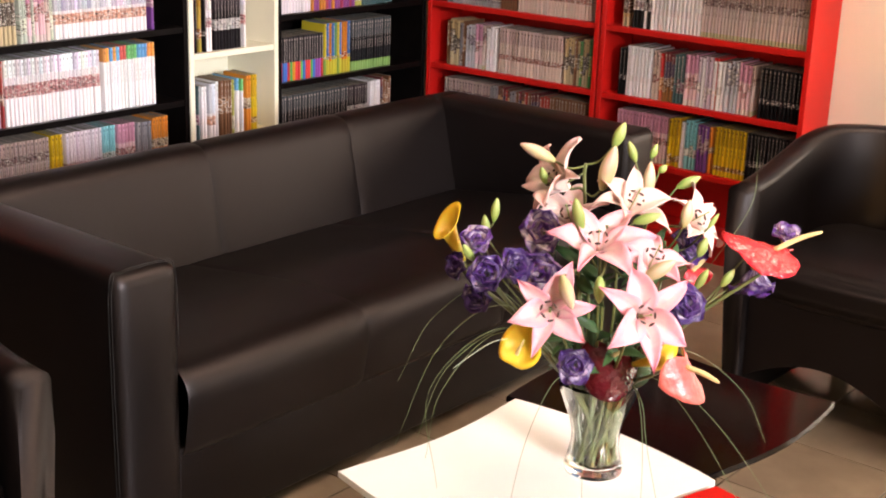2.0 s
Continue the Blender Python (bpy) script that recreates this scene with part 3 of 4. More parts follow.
back = round_section([(SX0, 0.05), (SX0 + 0.165, 0.05), (SX0 + 0.155, 0.34), (SX0 + 0.086, SZ + 0.004), (SX0, SZ + 0.004)], [0.01, 0.01, 0.03, 0.05, 0.035])
edges = (SY0 + 0.025, 2.17, 2.695, SY1 - 0.025)
for y0, y1 in zip(edges, edges[1:]):
    part("back_cushion", upholstered(back, y0, y1), M_LEATHER, sofa, smooth=True)
seat = round_section([(SX0 + 0.11, 0.20), (SX1 - 0.002, 0.205), (SX1 + 0.030, 0.405), (SX1 - 0.25, 0.410), (SX0 + 0.11, 0.352)], [0.01, 0.03, 0.095, 0.06, 0.01], 8)
edges = (SY0 + ARM, 2.05, 2.575, SY1 - ARM)
for y0, y1 in zip(edges, edges[1:]):
    part("seat_cushion", upholstered(seat, y0, y1, 0.005), M_LEATHER, sofa, smooth=True)
for y0 in (SY0, SY1 - ARM):
    for off in (0.0, 0.009):
        loop = [(SX1 - 0.014 - off, y0 + 0.001 + 0.0005, 0.06), (SX1 - 0.014 - off, y0 - 0.0005, 0.45), (SX1 - 0.014 - off, y0 + 0.004, SZ - 0.018), (SX1 - 0.014 - off, y0 + 0.03, SZ + 0.0005), (SX1 - 0.014 - off, y0 + ARM / 2, SZ + 0.003),
                (SX1 - 0.014 - off, y0 + ARM - 0.03, SZ + 0.0005), (SX1 - 0.014 - off, y0 + ARM - 0.004, SZ - 0.018), (SX1 - 0.014 - off, y0 + ARM + 0.0005, 0.45)]
        seam(curve_points(loop, 6), sofa, 0.0008)
for y0 in (SY0 + ARM + 0.001, SY1 - ARM - 0.001):
    seam(curve_points([(SX0 + 0.030, y0, SZ + 0.004), (SX0 + 0.075, y0, SZ - 0.012), (SX0 + 0.112, y0, 0.50), (SX0 + 0.150, y0, 0.36)], 6), sofa, 0.0020)
part("base", soft_block(SX0 + 0.05, SX1 - 0.012, SY0 + ARM - 0.01, SY1 - ARM + 0.01, 0.03, 0.23, 0.008, 2), M_LEATHER, sofa, smooth=True)
for x, y in ((SX1 - 0.08, SY0 + 0.07), (SX1 - 0.08, SY1 - 0.07), (SX0 + 0.08, SY0 + 0.07), (SX0 + 0.08, SY1 - 0.07)):
    foot = part("foot", lathe([(0.022, 0), (0.026, 0.032)], 16), M_DARK, sofa)
    foot.location = (x, y, 0)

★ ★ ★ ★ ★

- [Written request]: Do not include the images; transcribe the rest of the listing exactly.

- [The solution]:
2.0 s
Continue the Blender Python (bpy) script that recreates this scene with part 3 of 4. More parts follow.
back = round_section([(SX0, 0.05), (SX0 + 0.165, 0.05), (SX0 + 0.155, 0.34), (SX0 + 0.086, SZ + 0.004), (SX0, SZ + 0.004)], [0.01, 0.01, 0.03, 0.05, 0.035])
edges = (SY0 + 0.025, 2.17, 2.695, SY1 - 0.025)
for y0, y1 in zip(edges, edges[1:]):
    part("back_cushion", upholstered(back, y0, y1), M_LEATHER, sofa, smooth=True)
seat = round_section([(SX0 + 0.11, 0.20), (SX1 - 0.002, 0.205), (SX1 + 0.030, 0.405), (SX1 - 0.25, 0.410), (SX0 + 0.11, 0.352)], [0.01, 0.03, 0.095, 0.06, 0.01], 8)
edges = (SY0 + ARM, 2.05, 2.575, SY1 - ARM)
for y0, y1 in zip(edges, edges[1:]):
    part("seat_cushion", upholstered(seat, y0, y1, 0.005), M_LEATHER, sofa, smooth=True)
for y0 in (SY0, SY1 - ARM):
    for off in (0.0, 0.009):
        loop = [(SX1 - 0.014 - off, y0 + 0.001 + 0.0005, 0.06), (SX1 - 0.014 - off, y0 - 0.0005, 0.45), (SX1 - 0.014 - off, y0 + 0.004, SZ - 0.018), (SX1 - 0.014 - off, y0 + 0.03, SZ + 0.0005), (SX1 - 0.014 - off, y0 + ARM / 2, SZ + 0.003),
                (SX1 - 0.014 - off, y0 + ARM - 0.03, SZ + 0.0005), (SX1 - 0.014 - off, y0 + ARM - 0.004, SZ - 0.018), (SX1 - 0.014 - off, y0 + ARM + 0.0005, 0.45)]
        seam(curve_points(loop, 6), sofa, 0.0008)
for y0 in (SY0 + ARM + 0.001, SY1 - ARM - 0.001):
    seam(curve_points([(SX0 + 0.030, y0, SZ + 0.004), (SX0 + 0.075, y0, SZ - 0.012), (SX0 + 0.112, y0, 0.50), (SX0 + 0.150, y0, 0.36)], 6), sofa, 0.0020)
part("base", soft_block(SX0 + 0.05, SX1 - 0.012, SY0 + ARM - 0.01, SY1 - ARM + 0.01, 0.03, 0.23, 0.008, 2), M_LEATHER, sofa, smooth=True)
for x, y in ((SX1 - 0.08, SY0 + 0.07), (SX1 - 0.08, SY1 - 0.07), (SX0 + 0.08, SY0 + 0.07), (SX0 + 0.08, SY1 - 0.07)):
    foot = part("foot", lathe([(0.022, 0), (0.026, 0.032)], 16), M_DARK, sofa)
    foot.location = (x, y, 0)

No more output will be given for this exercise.